Whipstock 200 is positioned adjacent a respective one of the lateral wellbore windows 203 at step 704. As described above, whipstock 200 has longitudinal bore 208 running therethrough that allows access to main wellbore 102 below whipstock 200. Whipstock 200 may be positioned using any suitable method. A lateral wellbore 104 is formed through the respective lateral wellbore window 203, as denoted by step 706. This forms a wellbore junction 106.
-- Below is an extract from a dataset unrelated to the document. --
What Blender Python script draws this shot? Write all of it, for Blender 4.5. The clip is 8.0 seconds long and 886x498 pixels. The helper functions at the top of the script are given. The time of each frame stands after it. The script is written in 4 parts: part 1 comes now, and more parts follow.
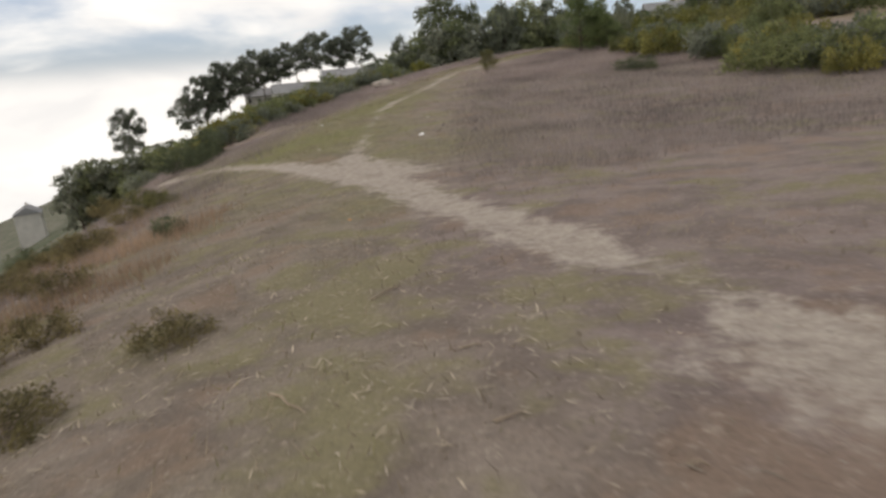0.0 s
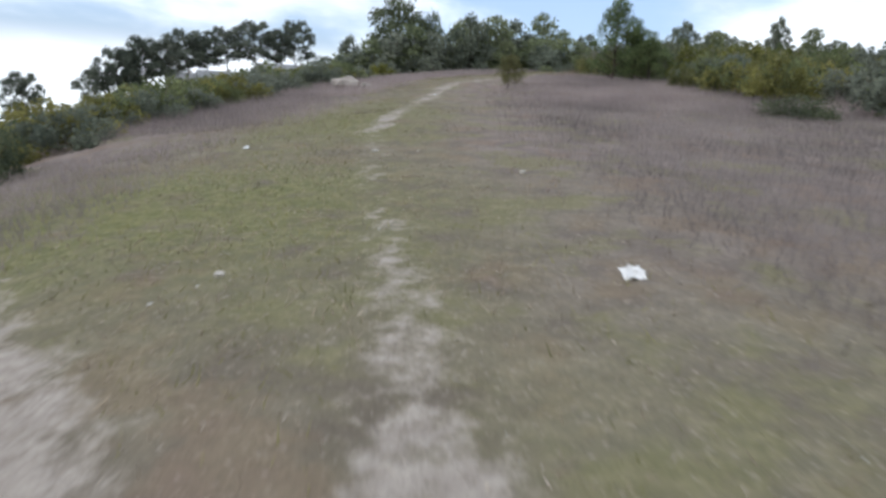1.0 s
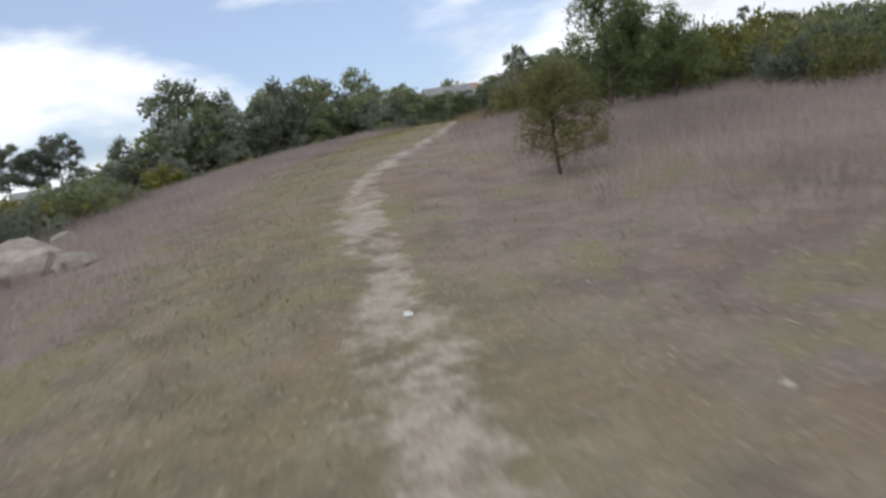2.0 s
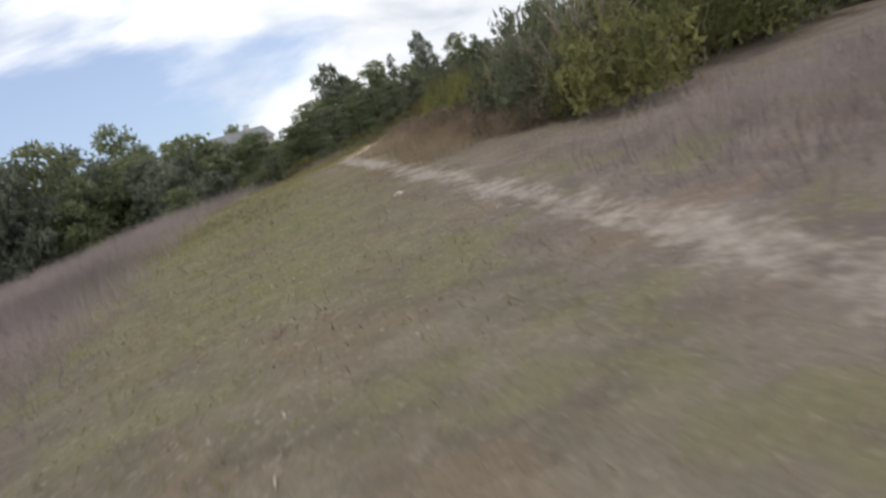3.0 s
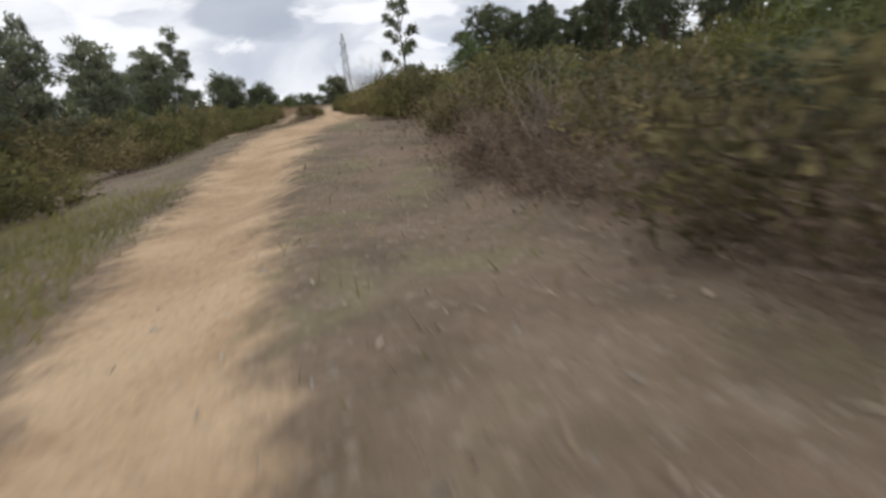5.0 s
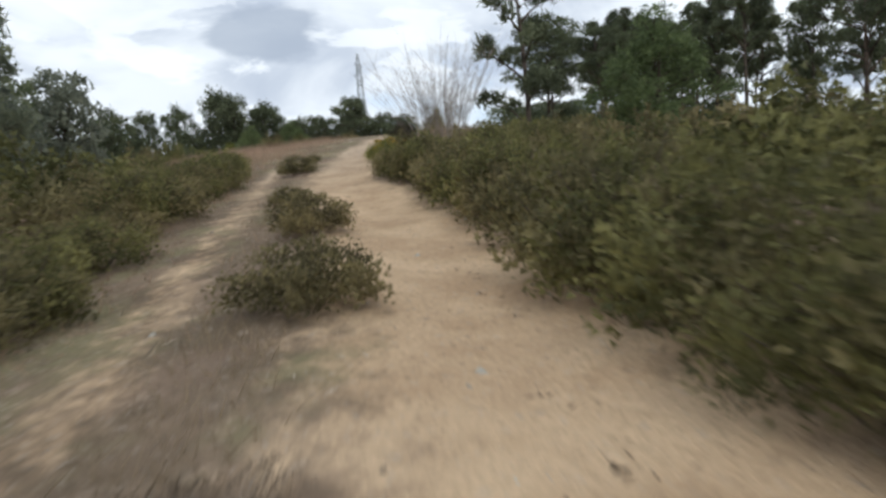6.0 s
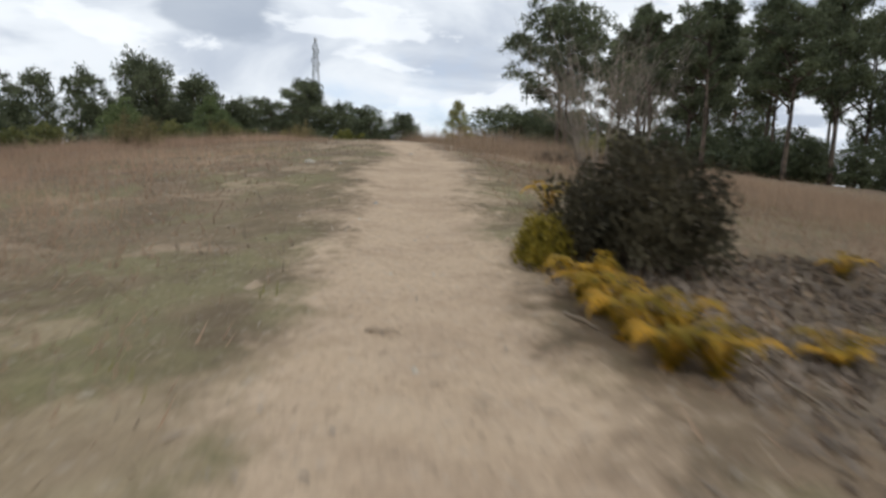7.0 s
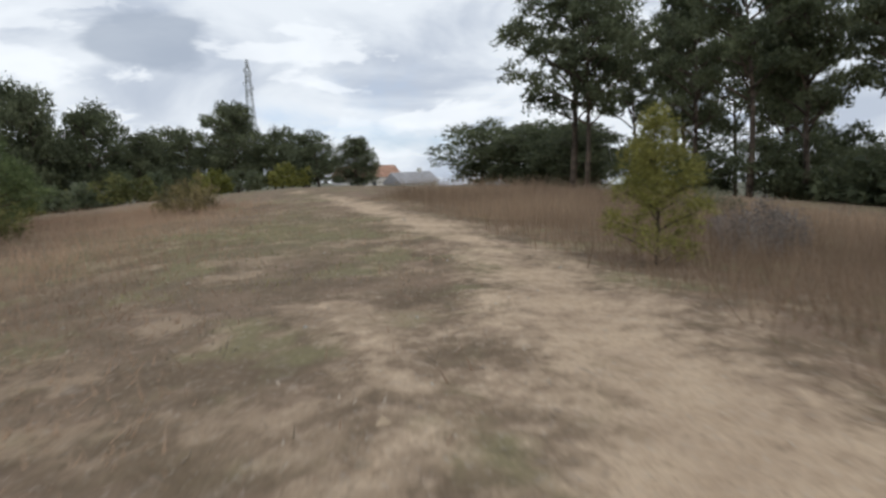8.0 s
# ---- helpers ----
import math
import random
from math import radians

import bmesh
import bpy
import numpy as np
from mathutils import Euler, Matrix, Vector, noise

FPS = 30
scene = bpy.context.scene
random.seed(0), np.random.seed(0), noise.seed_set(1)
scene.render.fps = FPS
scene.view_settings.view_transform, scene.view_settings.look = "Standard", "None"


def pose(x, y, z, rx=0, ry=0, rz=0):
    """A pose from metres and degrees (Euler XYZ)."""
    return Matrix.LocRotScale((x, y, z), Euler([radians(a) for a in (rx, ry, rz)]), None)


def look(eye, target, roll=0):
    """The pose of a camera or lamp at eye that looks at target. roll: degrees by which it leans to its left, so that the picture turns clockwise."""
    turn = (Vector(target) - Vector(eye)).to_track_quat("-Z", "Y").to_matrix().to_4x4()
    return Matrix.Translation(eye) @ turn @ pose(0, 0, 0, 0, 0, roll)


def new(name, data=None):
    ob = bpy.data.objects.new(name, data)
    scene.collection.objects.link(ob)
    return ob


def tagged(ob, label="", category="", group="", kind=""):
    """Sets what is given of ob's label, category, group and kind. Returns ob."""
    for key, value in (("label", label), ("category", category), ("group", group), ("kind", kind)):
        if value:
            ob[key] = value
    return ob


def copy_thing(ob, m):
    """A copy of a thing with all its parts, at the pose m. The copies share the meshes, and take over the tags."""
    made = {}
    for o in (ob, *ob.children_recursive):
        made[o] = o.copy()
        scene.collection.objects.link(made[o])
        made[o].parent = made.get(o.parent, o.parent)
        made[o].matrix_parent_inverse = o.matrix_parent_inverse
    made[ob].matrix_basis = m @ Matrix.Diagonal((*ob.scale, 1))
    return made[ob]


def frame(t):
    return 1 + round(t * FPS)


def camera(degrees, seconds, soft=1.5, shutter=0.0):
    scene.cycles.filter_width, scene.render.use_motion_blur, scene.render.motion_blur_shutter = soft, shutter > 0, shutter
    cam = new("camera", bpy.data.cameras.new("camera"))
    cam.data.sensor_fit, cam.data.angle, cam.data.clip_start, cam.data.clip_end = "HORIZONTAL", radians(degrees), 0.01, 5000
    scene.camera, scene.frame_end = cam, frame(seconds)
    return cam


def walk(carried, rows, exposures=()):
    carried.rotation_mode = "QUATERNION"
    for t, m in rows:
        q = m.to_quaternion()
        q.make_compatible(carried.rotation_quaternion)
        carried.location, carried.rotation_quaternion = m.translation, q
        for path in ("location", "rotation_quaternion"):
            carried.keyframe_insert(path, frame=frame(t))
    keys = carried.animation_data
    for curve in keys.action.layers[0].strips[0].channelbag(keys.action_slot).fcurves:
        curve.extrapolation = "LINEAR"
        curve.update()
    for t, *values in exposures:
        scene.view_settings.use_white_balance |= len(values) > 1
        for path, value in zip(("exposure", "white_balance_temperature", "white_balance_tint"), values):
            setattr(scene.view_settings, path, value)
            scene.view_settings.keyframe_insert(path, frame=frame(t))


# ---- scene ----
cam = camera(70.0, 8.0, soft=2.8, shutter=0.09)
PATH = [
    (0.0, (-0.000, -0.000, 0.000), (-0.719, 1.781, -0.558), -4.81),
    (0.1, (-0.756, 0.873, -0.113), (-1.448, 2.665, -0.670), -4.16),
    (0.2, (-1.509, 1.764, -0.222), (-2.172, 3.567, -0.779), -3.51),
    (0.3, (-2.259, 2.694, -0.324), (-2.892, 4.507, -0.881), -2.87),
    (0.4, (-3.007, 3.681, -0.412), (-3.615, 5.503, -0.969), -2.23),
    (0.5, (-3.749, 4.754, -0.478), (-4.329, 6.587, -1.032), -1.70),
    (0.6, (-4.486, 5.947, -0.512), (-5.030, 7.793, -1.055), -1.34),
    (0.7, (-5.208, 7.243, -0.528), (-5.721, 9.101, -1.061), -0.79),
    (0.8, (-5.904, 8.636, -0.538), (-6.410, 10.498, -1.066), 0.36),
    (0.9, (-6.549, 10.134, -0.544), (-7.041, 12.001, -1.066), 2.30),
    (1.0, (-7.183, 11.741, -0.550), (-7.659, 13.615, -1.062), 3.64),
    (1.1, (-7.862, 13.469, -0.557), (-8.333, 15.348, -1.057), 3.02),
    (1.2, (-8.561, 15.291, -0.560), (-9.026, 17.177, -1.040), 2.21),
    (1.3, (-9.259, 17.188, -0.551), (-9.696, 19.088, -0.998), 2.97),
    (1.4, (-9.938, 19.132, -0.529), (-10.330, 21.048, -0.949), 3.75),
    (1.5, (-10.583, 21.101, -0.491), (-10.914, 23.029, -0.910), 3.03),
    (1.6, (-11.178, 23.072, -0.424), (-11.446, 25.011, -0.833), 0.88),
    (1.7, (-11.745, 25.033, -0.339), (-11.951, 26.983, -0.733), -2.00),
    (1.8, (-12.307, 26.968, -0.246), (-12.449, 28.927, -0.621), -4.89),
    (1.9, (-12.888, 28.861, -0.150), (-12.961, 30.828, -0.504), -7.08),
    (2.0, (-13.406, 30.745, -0.034), (-13.383, 32.714, -0.383), -8.48),
    (2.1, (-13.784, 32.652, 0.127), (-13.693, 34.622, -0.207), -9.88),
    (2.2, (-14.081, 34.564, 0.288), (-13.909, 36.528, -0.053), -12.00),
    (2.3, (-14.361, 36.464, 0.414), (-14.125, 38.419, 0.064), -13.80),
    (2.4, (-14.614, 38.354, 0.518), (-14.326, 40.301, 0.158), -15.28),
    (2.5, (-14.833, 40.238, 0.607), (-14.497, 42.176, 0.240), -16.46),
    (2.6, (-15.011, 42.116, 0.687), (-14.629, 44.043, 0.314), -17.35),
    (2.7, (-15.144, 43.985, 0.762), (-14.711, 45.900, 0.382), -17.94),
    (2.8, (-15.227, 45.842, 0.832), (-14.739, 47.743, 0.450), -18.26),
    (2.9, (-15.258, 47.683, 0.899), (-14.707, 49.568, 0.516), -18.29),
    (3.0, (-15.233, 49.503, 0.963), (-14.613, 51.366, 0.581), -18.06),
    (3.1, (-15.149, 51.294, 1.023), (-14.458, 53.131, 0.645), -17.55),
    (3.2, (-15.005, 53.046, 1.077), (-14.245, 54.858, 0.705), -16.79),
    (3.3, (-14.800, 54.747, 1.122), (-13.981, 56.535, 0.759), -15.77),
    (3.4, (-14.532, 56.382, 1.153), (-13.676, 58.154, 0.800), -14.50),
    (3.5, (-14.262, 57.978, 1.205), (-13.373, 59.736, 0.863), -13.33),
    (3.6, (-14.051, 59.560, 1.319), (-13.124, 61.301, 0.988), -12.60),
    (3.7, (-13.859, 61.108, 1.470), (-12.884, 62.824, 1.147), -12.53),
    (3.8, (-13.650, 62.601, 1.642), (-12.619, 64.285, 1.321), -13.38),
    (3.9, (-13.394, 64.016, 1.822), (-12.306, 65.662, 1.494), -15.38),
    (4.0, (-13.064, 65.322, 1.998), (-11.931, 66.934, 1.650), -18.77),
    (4.1, (-12.656, 66.531, 2.013), (-11.410, 68.050, 1.643), -21.06),
    (4.2, (-12.212, 67.846, 1.947), (-10.922, 69.327, 1.572), -22.20),
    (4.3, (-11.712, 69.241, 1.841), (-10.385, 70.690, 1.461), -22.16),
    (4.4, (-11.127, 70.687, 1.715), (-9.763, 72.099, 1.336), -22.40),
    (4.5, (-10.425, 72.159, 1.587), (-9.018, 73.531, 1.213), -21.44),
    (4.6, (-9.566, 73.641, 1.470), (-8.118, 74.968, 1.093), -17.79),
    (4.7, (-8.581, 75.120, 1.413), (-7.087, 76.396, 1.040), -13.38),
    (4.8, (-7.498, 76.587, 1.480), (-5.960, 77.810, 1.109), -10.13),
    (4.9, (-6.335, 78.039, 1.620), (-4.759, 79.214, 1.251), -7.88),
    (5.0, (-5.106, 79.474, 1.806), (-3.500, 80.607, 1.438), -6.47),
    (5.1, (-3.827, 80.891, 2.017), (-2.197, 81.993, 1.650), -5.76),
    (5.2, (-2.507, 82.293, 2.242), (-0.863, 83.373, 1.878), -5.58),
    (5.3, (-1.158, 83.681, 2.473), (0.492, 84.752, 2.113), -5.78),
    (5.4, (0.213, 85.055, 2.702), (1.862, 86.132, 2.348), -6.19),
    (5.5, (1.599, 86.418, 2.922), (3.237, 87.511, 2.577), -6.67),
    (5.6, (2.993, 87.767, 3.123), (4.615, 88.888, 2.788), -7.05),
    (5.7, (4.391, 89.101, 3.291), (5.993, 90.254, 2.968), -7.19),
    (5.8, (5.789, 90.415, 3.403), (7.372, 91.598, 3.091), -6.92),
    (5.9, (7.186, 91.699, 3.421), (8.777, 92.871, 3.116), -6.08),
    (6.0, (8.545, 92.974, 3.438), (10.155, 94.124, 3.147), -4.72),
    (6.1, (9.828, 94.256, 3.541), (11.459, 95.379, 3.261), -2.85),
    (6.2, (11.073, 95.526, 3.680), (12.727, 96.615, 3.397), -1.47),
    (6.3, (12.313, 96.767, 3.810), (13.978, 97.836, 3.523), -1.57),
    (6.4, (13.540, 97.976, 3.945), (15.215, 99.030, 3.653), -2.55),
    (6.5, (14.741, 99.151, 4.095), (16.416, 100.201, 3.796), -3.81),
    (6.6, (15.906, 100.273, 4.191), (17.587, 101.311, 3.883), -3.87),
    (6.7, (17.119, 101.383, 4.251), (18.809, 102.406, 3.943), -3.31),
    (6.8, (18.372, 102.485, 4.299), (20.066, 103.500, 3.988), -2.25),
    (6.9, (19.654, 103.583, 4.357), (21.354, 104.588, 4.045), -0.83),
    (7.0, (20.960, 104.682, 4.450), (22.668, 105.678, 4.151), 0.82),
    (7.1, (22.286, 105.789, 4.600), (23.999, 106.779, 4.311), 1.97),
    (7.2, (23.625, 106.895, 4.787), (25.343, 107.881, 4.504), 2.55),
    (7.3, (24.973, 107.992, 4.998), (26.692, 108.979, 4.730), 2.52),
    (7.4, (26.325, 109.072, 5.219), (28.050, 110.047, 4.951), 2.02),
    (7.5, (27.676, 110.125, 5.444), (29.414, 111.083, 5.197), 1.17),
    (7.6, (29.021, 111.142, 5.641), (30.770, 112.076, 5.376), 0.16),
    (7.7, (30.350, 112.147, 5.788), (32.113, 113.052, 5.518), -1.45),
    (7.8, (31.640, 113.167, 5.825), (33.407, 114.063, 5.550), -2.36),
    (7.9, (32.894, 114.194, 5.808), (34.667, 115.081, 5.551), -3.22),
    (8.0, (34.239, 115.146, 5.808), (36.026, 116.006, 5.558), -2.77),
]
walk(cam, [(t, look(eye, target, roll)) for t, eye, target, roll in PATH],
     [(0, -.27, 6900, 11), (.25, -.2, 6600, 11), (.5, -.08, 6150, 9), (1.0, .04, 5800, 8), (1.5, -.06, 5800, 7), (2.0, -.1, 6200, 9), (3.3, -.12, 6350, 10), (4.5, -.15, 6450, 11), (5.8, -.05, 6100, 8), (6, -.07, 6050, 7), (6.5, -.03, 6150, 8), (7, -.15, 6200, 8), (8, -.22, 6150, 8)])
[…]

Lateral wellbore 104 is then lined with a lateral liner and a portion of a tie-back assembly, as denoted by step 708. Examples of this lining step are described above in conjunction with FIGS. 3 through 4 and FIGS. 5 and 6. A tie-back window of the tie-back assembly is aligned with a longitudinal bore of the whipstock at step 710. This may include rotating portions of the tie-back assembly or other suitable manipulation in order to facilitate the aligning. The tie-back assembly is then coupled to a main casing with a suitable latching mechanism at step 712. The positioning of the whipstock, forming of lateral wellbore 104, lining of lateral wellbore 104, aligning of the tie-back window with the longitudinal bore, and coupling of a tie-back assembly to the main casing is then repeated for each additional lateral wellbore window formed in the main casing, as denoted by step 714. The drainage pattern 100 is then ready for subsequent production or other suitable operation. That ends the example method as illustrated in FIG. 7.

Although the present invention has been described with several embodiments, various changes and modifications may be suggested to one skilled in the art. It is intended that the present invention encompass such changes and modifications as fall within the scope of the appended claims and their equivalence.